ALGÉRIE. L’OTAN APRÈS POUTINE
Hasard de calendrier ou conjonction calculée par l’un des partenaires ou les deux ? Le fait est qu’au lendemain de la visite du ministre des Affaires étrangères russe Serguei Lavrov, une importante délégation de l’Otan dirigée par Hans-Werner Weirmann, Directeur Général de l’État-major militaire international de l’Organisation du Traité de l’Atlantique Nord (OTAN) est arrivée à Alger pour une visite de deux jours. La composition de la partie algérienne qui l’a reçue au ministère de la Défense nationale laisse penser que cette mission n’est pas une initiative impromptue.
En effet, ont pris part à la réunion de travail, outre le chef d’état-major Saïd Chengriha, les commandants de Forces, les chefs des départements et des directeurs centraux du ministère de la Défense nationale et de l’État-Major de l’ANP. Un tel aéropage suppose une préparation des participants ou, à tout le moins, une volonté d’accorder une importance protocolaire particulière à l’évènement. Du reste, l’analyse que le responsable algérien donne de la visite témoigne d’une volonté de maintenir sinon de développer des relations durables et mutuellement bénéfiques avec les visiteurs : « Votre visite traduit l’intérêt accordé par l’OTAN à notre région et démontre ainsi l’importance que votre organisation confère aux efforts consentis sur le plan régional dans le domaine de la sécurité et de la stabilité des pays de la rive sud de la Méditerranée”, a souligné Saïd Chengriha qui ajoute : « que la compréhension mutuelle des questions actuelles permettra aux deux parties de mieux cerner les défis sécuritaires auxquels sont confrontés les pays de notre région et aboutira certainement à la construction d’une vision commune, à même de prémunir davantage notre région des dangers de la division et de l’état d’insécurité”. Les projections opérationnelles que suggère une telle lecture ne manquent pas de surprendre quand on sait les tensions induites par la guerre que livre le principal partenaire militaire de l’Algérie à l’Ukraine que Poutine désignait explicitement comme le cheval de Troie de l’OTAN deux jours auparavant à l’occasion de son discours du 9 mai.

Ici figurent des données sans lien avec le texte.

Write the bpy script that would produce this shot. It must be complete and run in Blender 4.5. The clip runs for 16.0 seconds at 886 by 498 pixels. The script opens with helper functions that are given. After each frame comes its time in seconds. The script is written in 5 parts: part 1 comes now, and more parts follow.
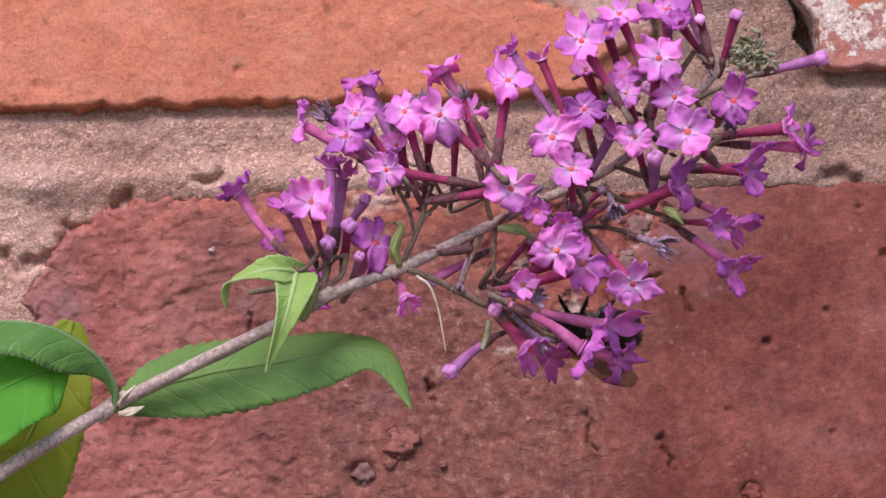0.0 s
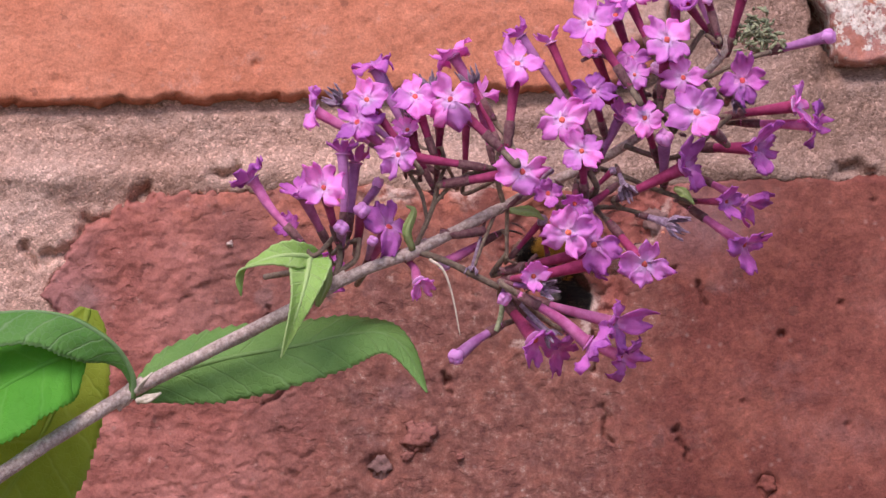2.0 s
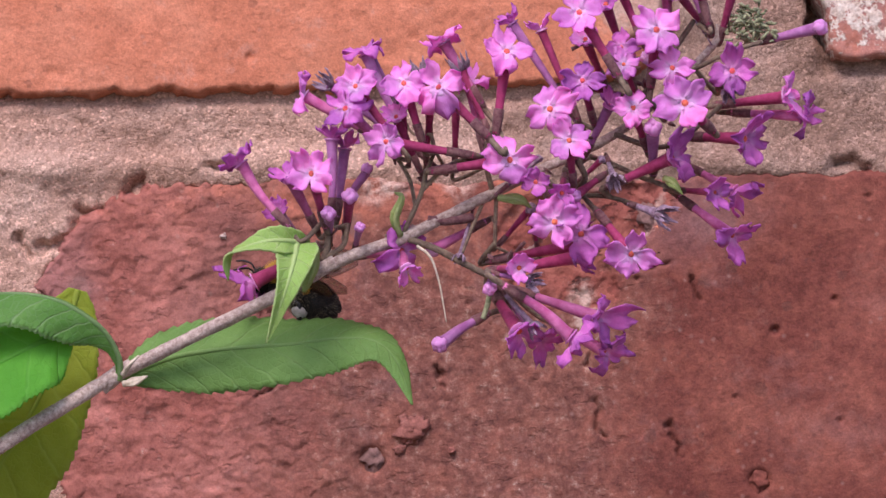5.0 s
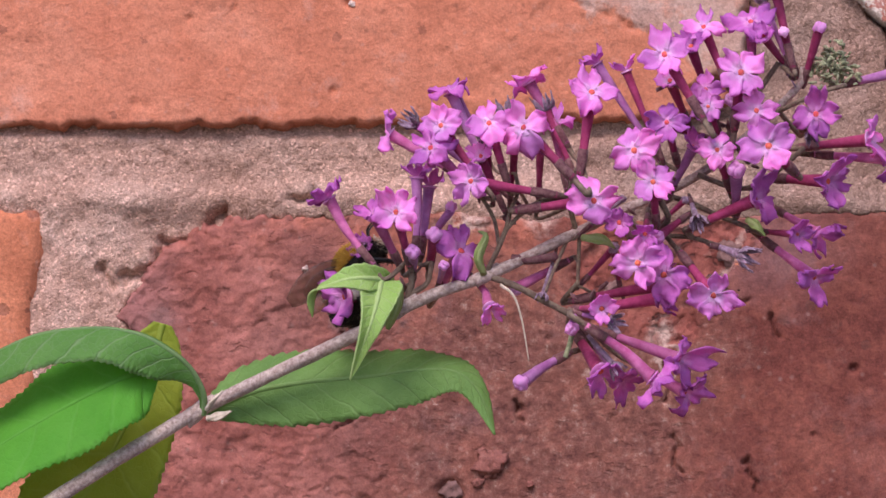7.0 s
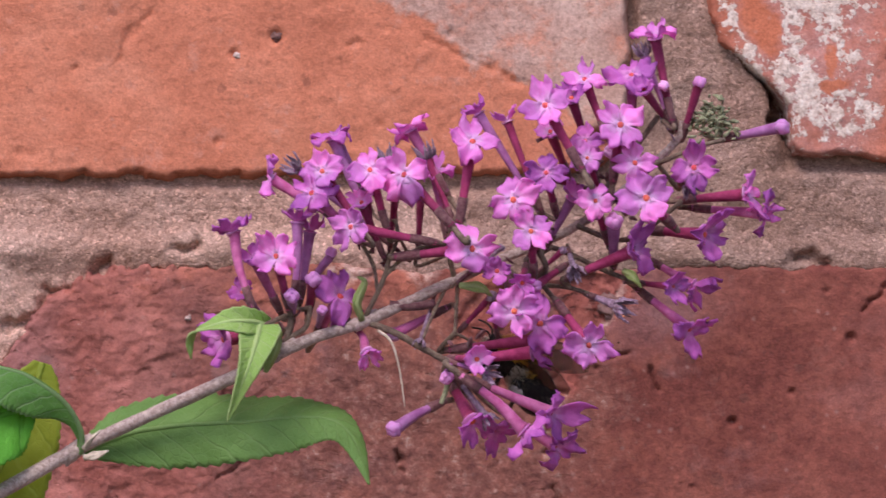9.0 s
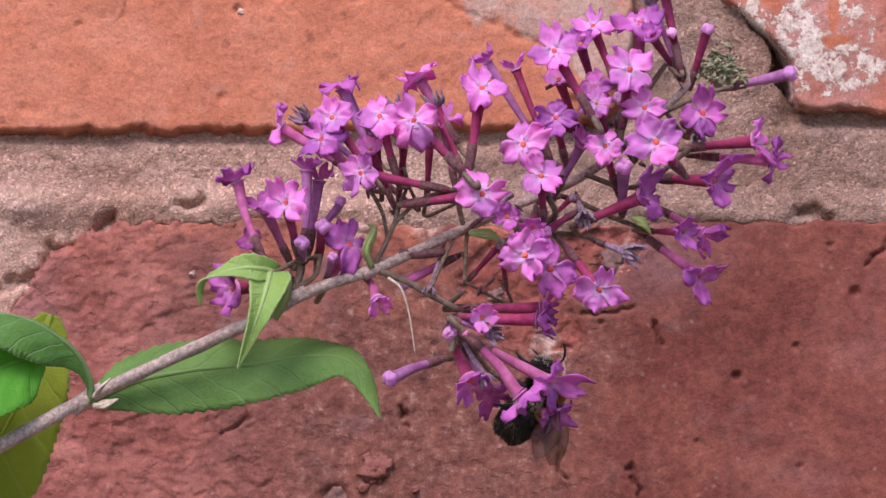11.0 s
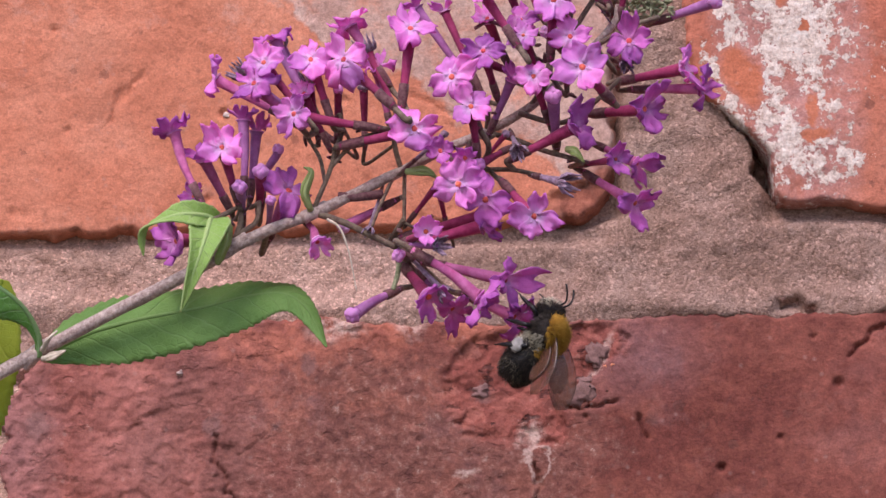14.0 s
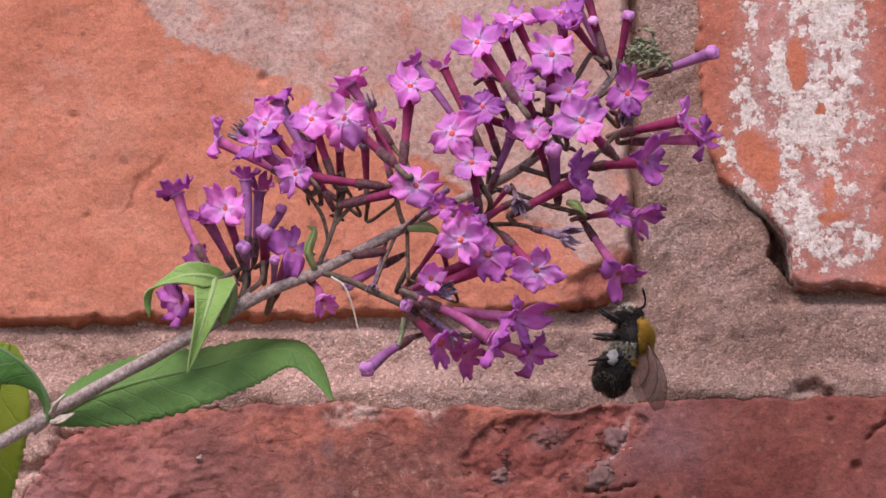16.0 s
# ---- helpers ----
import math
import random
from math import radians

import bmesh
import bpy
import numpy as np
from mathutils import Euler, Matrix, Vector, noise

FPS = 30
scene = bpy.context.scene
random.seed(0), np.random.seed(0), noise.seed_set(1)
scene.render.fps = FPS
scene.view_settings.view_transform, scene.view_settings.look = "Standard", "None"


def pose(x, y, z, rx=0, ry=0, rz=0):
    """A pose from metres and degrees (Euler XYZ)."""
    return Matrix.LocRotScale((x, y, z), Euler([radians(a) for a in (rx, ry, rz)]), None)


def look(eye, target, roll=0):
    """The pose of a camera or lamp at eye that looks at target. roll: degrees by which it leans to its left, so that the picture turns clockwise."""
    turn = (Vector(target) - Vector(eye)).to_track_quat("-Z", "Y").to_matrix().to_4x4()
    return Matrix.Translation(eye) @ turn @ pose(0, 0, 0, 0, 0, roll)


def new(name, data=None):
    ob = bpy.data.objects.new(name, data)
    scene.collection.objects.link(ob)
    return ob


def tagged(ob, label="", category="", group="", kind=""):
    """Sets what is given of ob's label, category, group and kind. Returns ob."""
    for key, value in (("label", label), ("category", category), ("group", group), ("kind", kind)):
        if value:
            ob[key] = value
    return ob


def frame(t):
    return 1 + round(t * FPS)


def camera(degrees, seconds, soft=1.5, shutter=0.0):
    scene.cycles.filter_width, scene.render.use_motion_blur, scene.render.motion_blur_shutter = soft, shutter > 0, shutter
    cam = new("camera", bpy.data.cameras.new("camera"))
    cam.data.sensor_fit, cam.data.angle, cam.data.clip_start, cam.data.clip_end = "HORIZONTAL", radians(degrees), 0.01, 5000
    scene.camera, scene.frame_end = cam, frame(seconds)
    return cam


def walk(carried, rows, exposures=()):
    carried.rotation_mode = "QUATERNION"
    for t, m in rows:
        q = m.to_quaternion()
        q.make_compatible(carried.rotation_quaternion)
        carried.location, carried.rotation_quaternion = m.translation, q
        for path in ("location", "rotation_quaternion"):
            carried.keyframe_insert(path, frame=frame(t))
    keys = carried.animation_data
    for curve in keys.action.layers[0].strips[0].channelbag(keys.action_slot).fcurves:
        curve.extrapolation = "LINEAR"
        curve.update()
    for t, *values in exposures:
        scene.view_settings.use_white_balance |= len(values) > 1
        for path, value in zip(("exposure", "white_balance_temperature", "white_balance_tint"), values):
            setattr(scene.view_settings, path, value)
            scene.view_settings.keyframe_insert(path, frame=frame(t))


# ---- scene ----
cam = camera(10.71, 16.0, soft=1.5, shutter=0.25)
Z0 = 1.2                      # height of the flower spray above the ground
walk(cam, [
    (0, look((0.03840, -0.98835, Z0 + 0.02881), (0.05916, 0.01111, Z0 + 0.05445), -0.615)),
    (0.5, look((0.04075, -0.98937, Z0 + 0.03208), (0.05925, 0.01018, Z0 + 0.05572), -0.575)),
    (1, look((0.03727, -0.98971, Z0 + 0.04321), (0.05813, 0.00999, Z0 + 0.05583), -0.567)),
    (1.5, look((0.03742, -0.99074, Z0 + 0.04233), (0.05546, 0.00903, Z0 + 0.05403), -0.583)),
    (2, look((0.04077, -0.99383, Z0 + 0.04290), (0.05548, 0.00601, Z0 + 0.05285), -0.602)),
    (2.5, look((0.04464, -0.99503, Z0 + 0.03096), (0.05409, 0.00456, Z0 + 0.05799), -0.472)),
    (3, look((0.04170, -0.99565, Z0 + 0.03299), (0.05382, 0.00402, Z0 + 0.05570), -0.429)),
    (3.2, look((0.04204, -0.99624, Z0 + 0.03475), (0.05336, 0.00351, Z0 + 0.05379), -0.366)),
    (5.3, look((0.06810, -0.99362, Z0 + 0.06484), (0.05340, 0.00621, Z0 + 0.05367), -0.370)),
    (5.5, look((0.06784, -0.99354, Z0 + 0.06664), (0.05068, 0.00626, Z0 + 0.05645), -0.372)),
    (6, look((0.06351, -0.99502, Z0 + 0.07544), (0.04444, 0.00463, Z0 + 0.05702), -0.252)),
    (6.5, look((0.06236, -0.99826, Z0 + 0.08535), (0.04271, 0.00110, Z0 + 0.05545), -0.173)),
    (7, look((0.06451, -0.99838, Z0 + 0.07369), (0.03967, 0.00120, Z0 + 0.05862), 0.329)),
    (7.5, look((0.06077, -0.99905, Z0 + 0.07282), (0.03781, 0.00062, Z0 + 0.06108), 0.703)),
    (8, look((0.05945, -1.00035, Z0 + 0.08152), (0.03681, -0.00076, Z0 + 0.06397), 0.796)),
    (8.5, look((0.05808, -1.00126, Z0 + 0.07708), (0.04443, -0.00138, Z0 + 0.07037), 0.875)),
    (9, look((0.07086, -1.00483, Z0 + 0.07042), (0.06457, -0.00485, Z0 + 0.06975), 0.787)),
    (9.2, look((0.07325, -1.00548, Z0 + 0.06987), (0.06965, -0.00549, Z0 + 0.06601), 0.772)),
    (11.3, look((0.05313, -1.00444, Z0 + 0.01559), (0.06403, -0.00544, Z0 + 0.05897), 0.426)),
    (11.5, look((0.05181, -1.00597, Z0 + 0.01044), (0.06364, -0.00717, Z0 + 0.05797), 0.098)),
    (12, look((0.05177, -1.00523, Z0 + -0.00852), (0.05910, -0.00710, Z0 + 0.05214), 0.457)),
    (12.5, look((0.06461, -1.00123, Z0 + -0.04298), (0.06087, -0.00557, Z0 + 0.05000), 0.370)),
    (13, look((0.09365, -1.00077, Z0 + -0.05644), (0.06381, -0.00956, Z0 + 0.07243), 0.194)),
    (13.5, look((0.10405, -1.00488, Z0 + -0.06089), (0.06841, -0.01561, Z0 + 0.08082), 0.067)),
    (14, look((0.10355, -1.00451, Z0 + -0.06066), (0.06751, -0.01500, Z0 + 0.07920), 0.144)),
    (14.5, look((0.10161, -1.00452, Z0 + -0.06057), (0.06663, -0.01577, Z0 + 0.08489), 0.063)),
    (15, look((0.11282, -1.00589, Z0 + -0.05426), (0.06967, -0.01758, Z0 + 0.09202), 0.045)),
    (15.5, look((0.10904, -1.00650, Z0 + -0.05038), (0.06710, -0.01791, Z0 + 0.09427), 0.131)),
    (16, look((0.10741, -1.00939, Z0 + -0.04967), (0.06392, -0.02110, Z0 + 0.09659), -0.025)),
], exposures=[(0, 0.44, 6450, 25), (2, 0.45, 6450, 25), (3.2, 0.45, 6450, 25), (5.5, 0.47, 6450, 25), (6, 0.42, 6450, 25), (7, 0.39, 6450, 25), (8, 0.32, 6450, 25), (8.5, 0.30, 6450, 25), (9.2, 0.25, 6450, 25), (11.3, 0.41, 6450, 25), (12, 0.47, 6450, 25), (12.5, 0.50, 6450, 25), (13, 0.51, 6450, 25), (13.5, 0.38, 6450, 25), (14.2, 0.38, 6450, 25), (15, 0.31, 6450, 25), (15.5, 0.30, 6450, 25), (16, 0.24, 6450, 25)])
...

Le reste de l’intervention de Chengriha, plus politique, relève de la doxa de la diplomatie algérienne qui a toujours revendiqué une forme de non-alignement qui ne l’ont pas privée d’assumer des proximités avec le bloc soviétique ; statut qui a mécaniquement glissé vers la Russie après la chute du mur de Berlin. La condamnation du deux poids deux mesures dont serait coupable la communauté internationale participe de la même rhétorique : « Tout en condamnant la politique de deux poids deux mesures, que la communauté internationale emploie actuellement dans le traitement des questions des peuples opprimés, l’Algérie continuera, à l’instar des autres États du monde, de coopérer avec ses alliés et ses partenaires dans le cadre de ses intérêts nationaux et de ses principes immuables », a tenu à rappeler le chef d’état-major de l’ANP. Le message vaut surtout pour signifier que l’armée demeure le seul acteur qui conçoit et décide des axes stratégiques qui doivent guider les postions et alliances du pays.

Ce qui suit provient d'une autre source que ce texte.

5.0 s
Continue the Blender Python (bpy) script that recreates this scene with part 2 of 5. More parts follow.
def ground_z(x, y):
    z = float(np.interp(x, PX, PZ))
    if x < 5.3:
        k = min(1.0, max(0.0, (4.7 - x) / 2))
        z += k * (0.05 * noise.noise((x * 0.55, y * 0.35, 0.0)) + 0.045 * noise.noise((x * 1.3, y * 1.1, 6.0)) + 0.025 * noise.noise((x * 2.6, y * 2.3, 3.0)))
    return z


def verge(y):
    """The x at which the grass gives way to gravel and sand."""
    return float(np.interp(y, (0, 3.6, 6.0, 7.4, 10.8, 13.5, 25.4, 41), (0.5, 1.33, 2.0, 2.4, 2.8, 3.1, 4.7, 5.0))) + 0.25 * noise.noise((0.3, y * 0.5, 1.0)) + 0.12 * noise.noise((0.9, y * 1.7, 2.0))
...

De son côté le responsable de la délégation de l’OTAN a salué « le rôle pivot que joue l’Algérie dans la préservation de la sécurité et de la stabilité dans la région, en apportant son aide et assistance dans différents domaines aux pays du voisinage, tout en les accompagnant dans le règlement de leur situation sécuritaire ».
Au-delà des considérations historiques et doctrinales hérité d’un passé qui peut connaitre de sérieux bouleversements dans les mois ou années à venir, les occidentaux veulent réinsérer l’Algérie dans leur dispositif militaro-sécuritaire au moment où la traditionnelle tutelle française subit des contestations de plus en plus vives au Sahel.